From: David Woolley <david@djwhome.demon.co.uk>
Date: Tue, 16 Jul 2002 22:44:47 +0100 (BST)
Message-Id: <200207162144.g6GLil301753@djwhome.demon.co.uk>
To: w3c-wai-ig@w3.org

> Any tool that allows us to convert big5 formatted text to UTF-8 text? 

Effectively any modern browsers does this (except probably UTF-16, 
rather than UTF-8).  The main thing to remember is to do what the
standards have required since HTTP 1.0, but is very often forgotten -
identify the character set with the page.

For all browsers, you can do this using the charset parameter in the
real HTTP Content-Type header.  The default for text/html is iso-8859-1,
however, current best practice, enforced by the W3C's validator, is
never to let it default.

You can use this for any text/ format.  For post HTML 4.0 browser, you
can also use meta elements include a copy of that header; the real HTTP
header takes precedence, if it specifies a character set.

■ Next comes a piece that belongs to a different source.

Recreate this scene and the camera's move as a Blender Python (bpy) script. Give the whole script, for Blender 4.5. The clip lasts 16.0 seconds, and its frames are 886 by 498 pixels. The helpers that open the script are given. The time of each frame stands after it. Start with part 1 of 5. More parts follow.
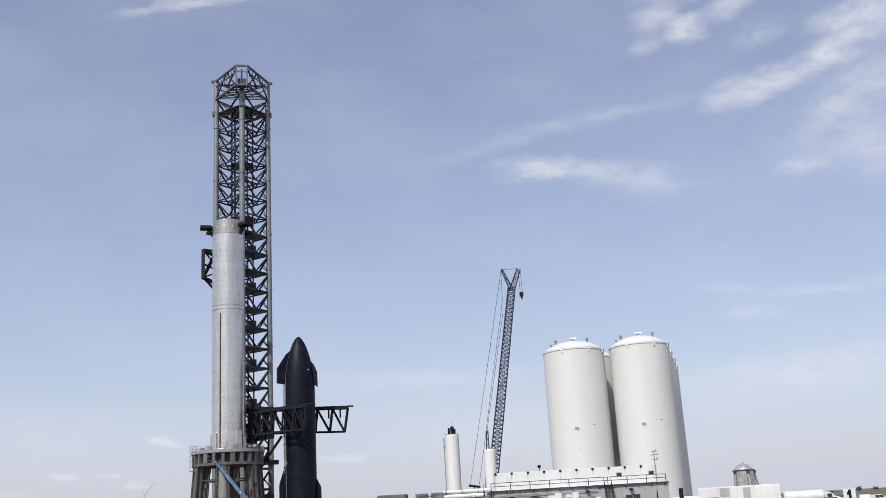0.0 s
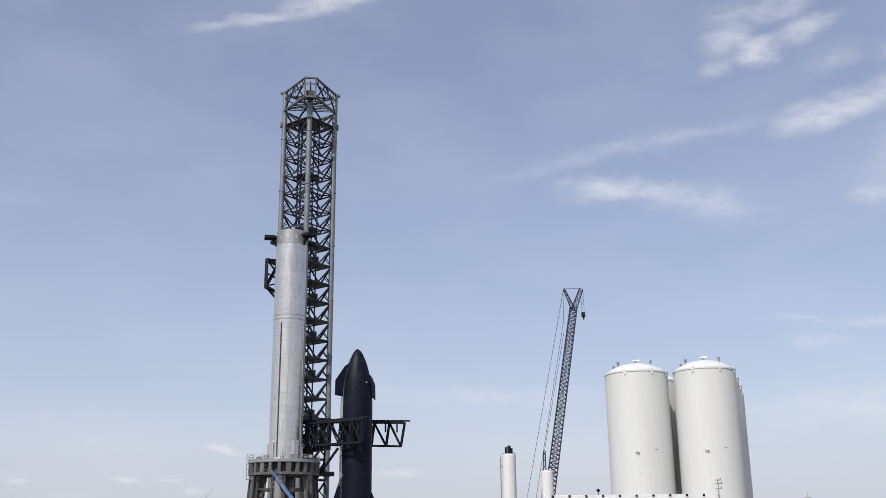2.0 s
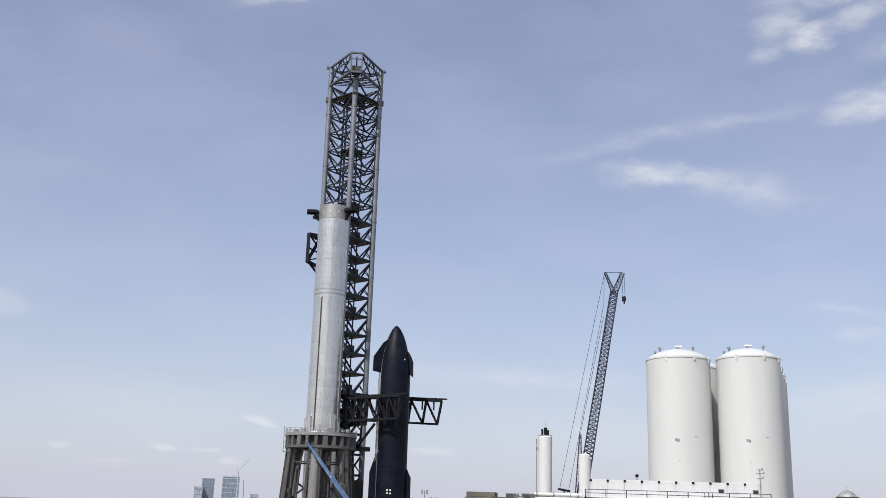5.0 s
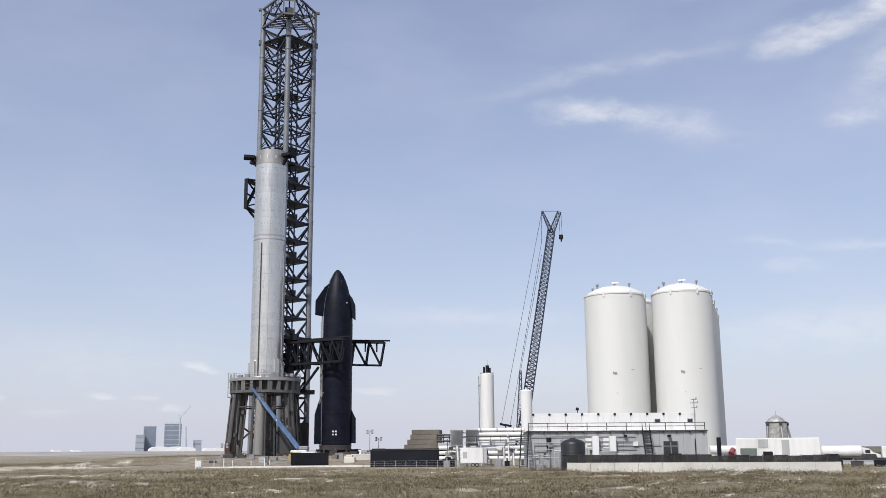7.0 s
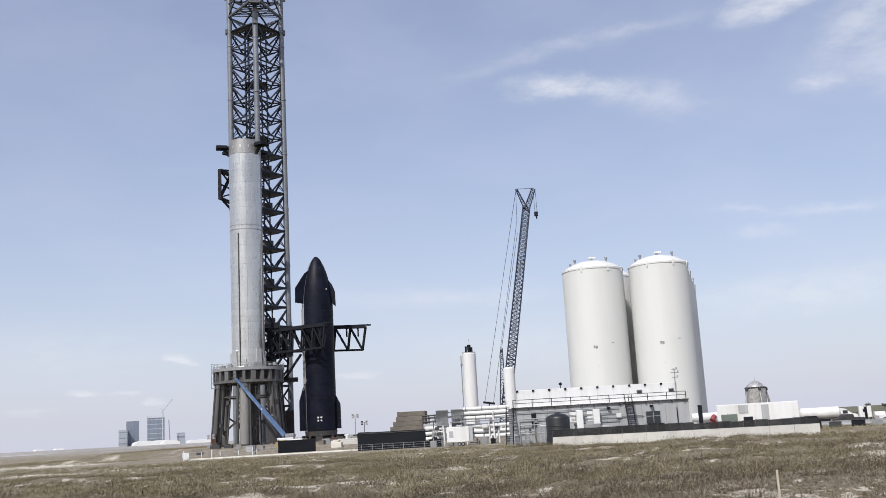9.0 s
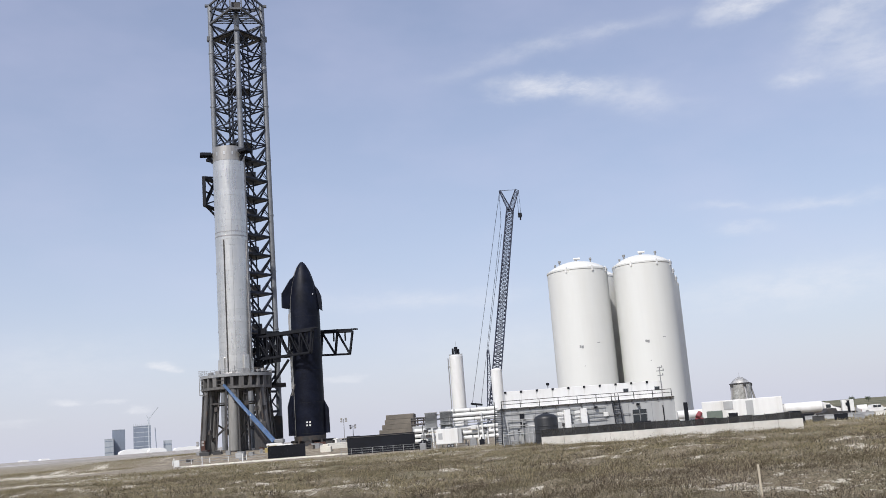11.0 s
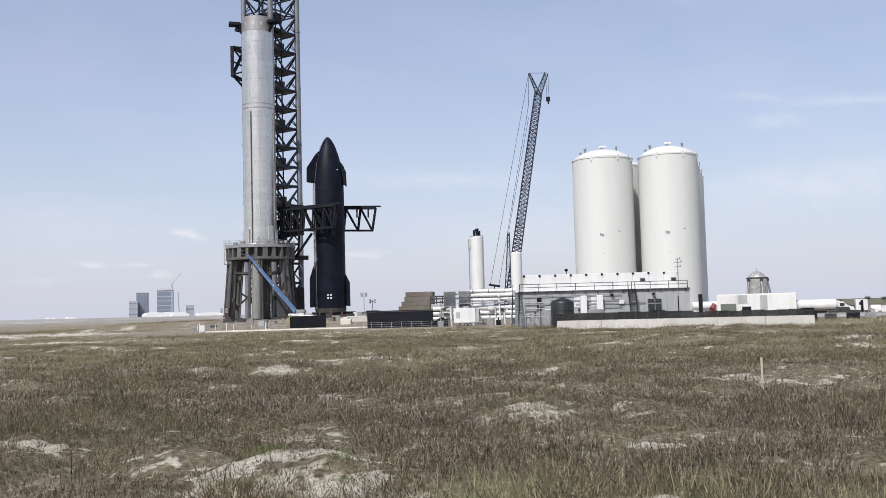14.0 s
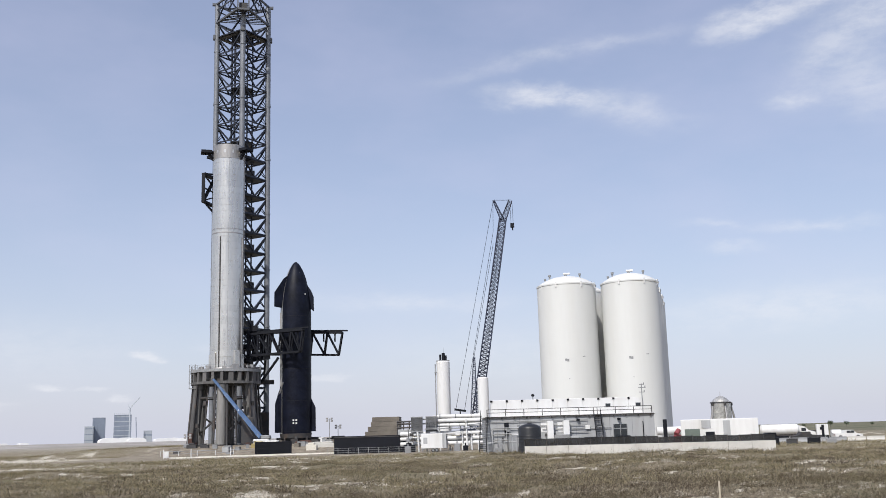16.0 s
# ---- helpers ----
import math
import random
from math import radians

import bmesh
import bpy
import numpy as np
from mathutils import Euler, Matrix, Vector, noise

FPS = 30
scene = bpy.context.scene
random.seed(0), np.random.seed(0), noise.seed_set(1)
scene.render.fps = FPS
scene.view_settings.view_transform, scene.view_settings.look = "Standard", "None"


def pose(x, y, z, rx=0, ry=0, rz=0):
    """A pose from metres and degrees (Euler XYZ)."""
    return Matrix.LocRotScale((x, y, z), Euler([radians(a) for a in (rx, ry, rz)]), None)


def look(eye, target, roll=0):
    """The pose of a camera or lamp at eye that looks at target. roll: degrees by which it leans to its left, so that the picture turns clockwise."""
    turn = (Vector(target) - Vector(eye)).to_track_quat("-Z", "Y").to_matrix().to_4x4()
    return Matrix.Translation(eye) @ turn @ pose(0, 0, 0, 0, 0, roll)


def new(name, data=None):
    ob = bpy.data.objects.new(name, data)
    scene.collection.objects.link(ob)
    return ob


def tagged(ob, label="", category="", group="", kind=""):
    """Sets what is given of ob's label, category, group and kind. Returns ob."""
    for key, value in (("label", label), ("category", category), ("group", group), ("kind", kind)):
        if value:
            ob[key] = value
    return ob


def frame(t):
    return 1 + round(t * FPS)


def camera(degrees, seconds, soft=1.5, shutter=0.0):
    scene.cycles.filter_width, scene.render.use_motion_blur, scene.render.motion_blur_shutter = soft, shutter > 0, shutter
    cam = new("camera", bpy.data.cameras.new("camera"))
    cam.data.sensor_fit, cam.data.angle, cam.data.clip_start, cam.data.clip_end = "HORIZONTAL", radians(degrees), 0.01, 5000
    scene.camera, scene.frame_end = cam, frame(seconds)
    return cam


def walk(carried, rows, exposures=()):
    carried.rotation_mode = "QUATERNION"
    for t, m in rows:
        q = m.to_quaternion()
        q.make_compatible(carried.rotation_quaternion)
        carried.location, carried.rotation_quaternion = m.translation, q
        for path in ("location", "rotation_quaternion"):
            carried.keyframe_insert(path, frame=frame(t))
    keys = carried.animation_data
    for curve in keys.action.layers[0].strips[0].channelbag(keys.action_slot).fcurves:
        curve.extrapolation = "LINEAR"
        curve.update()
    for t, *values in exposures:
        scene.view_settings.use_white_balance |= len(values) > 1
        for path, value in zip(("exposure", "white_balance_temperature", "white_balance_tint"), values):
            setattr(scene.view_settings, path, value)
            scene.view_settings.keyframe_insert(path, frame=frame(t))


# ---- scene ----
cam = camera(48.67, 16.0, soft=0.85)
PATH = [
    (0, pose(2.02, 2.49, 2.74, 105.04, 3.20, 2.98)),
    (0.5, pose(1.99, 2.57, 2.75, 105.29, 2.98, 3.33)),
    (1, pose(1.93, 2.95, 2.78, 105.49, 2.63, 3.67)),
    (1.5, pose(1.84, 3.61, 2.80, 105.81, 1.77, 4.64)),
    (2, pose(1.74, 4.46, 2.82, 106.15, 0.54, 6.00)),
    (2.5, pose(1.62, 5.45, 2.84, 106.63, -0.91, 8.19)),
    (3, pose(1.50, 6.32, 2.85, 107.00, -1.63, 11.31)),
    (3.5, pose(1.38, 6.76, 2.86, 106.99, -1.12, 12.39)),
    (4, pose(1.26, 6.70, 2.87, 106.62, -0.98, 11.74)),
    (4.5, pose(1.14, 6.26, 2.87, 105.87, -1.54, 9.59)),
    (5, pose(1.01, 5.64, 2.86, 104.95, -1.69, 7.79)),
    (7.5, pose(0.57, 3.31, 2.84, 101.02, 1.02, 4.06)),
    (8, pose(0.50, 2.85, 2.84, 100.75, 1.76, 3.86)),
    (8.5, pose(0.41, 2.75, 2.85, 100.61, 2.53, 3.73)),
    (9, pose(0.33, 2.59, 2.87, 100.39, 3.16, 3.63)),
    (11.5, pose(0.04, 0.93, 2.95, 100.50, 4.39, 2.86)),
    (12, pose(-0.02, 0.95, 2.98, 101.15, 3.47, 2.56)),
    (12.5, pose(-0.03, 0.63, 2.99, 101.70, 2.17, 2.48)),
    (13, pose(-0.03, -0.01, 3.00, 100.25, 2.01, 2.91)),
    (13.5, pose(-0.05, -0.52, 3.01, 95.75, 1.71, 3.42)),
    (14, pose(-0.09, -0.71, 3.03, 93.49, 1.53, 3.87)),
    (14.5, pose(-0.12, -0.79, 3.03, 95.43, 2.26, 4.07)),
    (15, pose(-0.22, -1.19, 3.05, 97.91, 2.41, 4.55)),
    (15.5, pose(-0.40, -2.31, 3.08, 99.53, 2.05, 4.11)),
    (16, pose(-0.54, -3.97, 3.10, 100.63, 1.60, 1.79)),
]
EXPOSURES = [(0.0, -0.04), (2.5, -0.07), (5.0, -0.05), (7.5, 0.02), (12.0, 0.04), (16.0, 0.05)]
walk(cam, PATH, EXPOSURES)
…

It has become common practice to treat no character set as meaning the
character set of the country in which the page was authored, but this
is wrong; it results in Japanese displaying a gibberish European accented
characters, or the browser having to do character frequency based heuristics
to guess what was really meant.

It is possible that some very old browsers react inappropriately to
this.  These browsers were probably never intended for use outside
the US market, but may have been adapted by bolt on software that 
re-interprets the characters as CJK ones.